Later, near the Suez Canal, Israel lost more soldiers against the Egyptians in a single day and night than in a month of war in Lebanon.

Even in 1967, the best Israeli troops lost 37 killed in four hours to take Jerusalem's Ammunition Hill. The defending Jordanian infantry kept fighting until the end, even though they were greatly outnumbered and encircled from the start.

Hizbullah certainly did not run away and did hold its ground, but its mediocrity is revealed, says Luttwak, by the casualties it inflicted, which were very few.

When an IDF company in Bint Jbail lost eight men in one night, that number was perceived in Israel — and broadcast around the world — as a disastrous loss. However in the Allied 1943-1945 Italian campaign, though the Germans were clearly on the decline, attacking forces suffered 150 percent casualty rates when a second, third or fourth assault wave was needed to take a small village.

Hizbullah, on the whole, did not fight as fiercely as the Egyptians in 1973 or the Jordanians in 1967, as Israeli casualty figures demonstrate.

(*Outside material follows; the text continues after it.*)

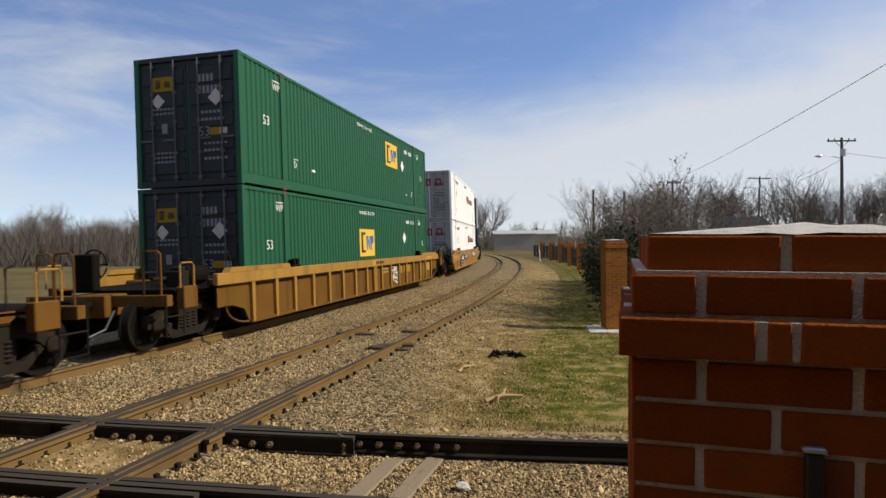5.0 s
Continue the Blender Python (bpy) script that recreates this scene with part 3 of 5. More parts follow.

Luttwak also claims that there was a fully developed plan to swiftly reach deep behind the front, and then destroy Hizbullah positions one by one from the rear. He says that the plan was not implemented because of the lack of casualties among Israeli civilians. Hizbullah distributed its rockets to village militias that were incapable of launching them effectively. Israel was losing one or two a day, and even after three weeks the total was less than in some suicide bombings.

The planned offensive could have cost the lives of dozens of soldiers, and would have had an expectation of more casualties than Hizbullah was inflicting with its bombardments.

Hassan Nasrallah is not another Yasser Arafat, say Luttwak. Nasrallah has a political constituency in southern Lebanon. Nasrallah has directed Hizbullah to focus on rapid reconstruction, right up to the Israeli border. He cannot start another round of fighting that would quickly destroy everything again. Yet another result of the war is that Nasrallah's power-base in southern Lebanon, having experienced the suffering of war, is a now hostage for Hizbullah's good behavior.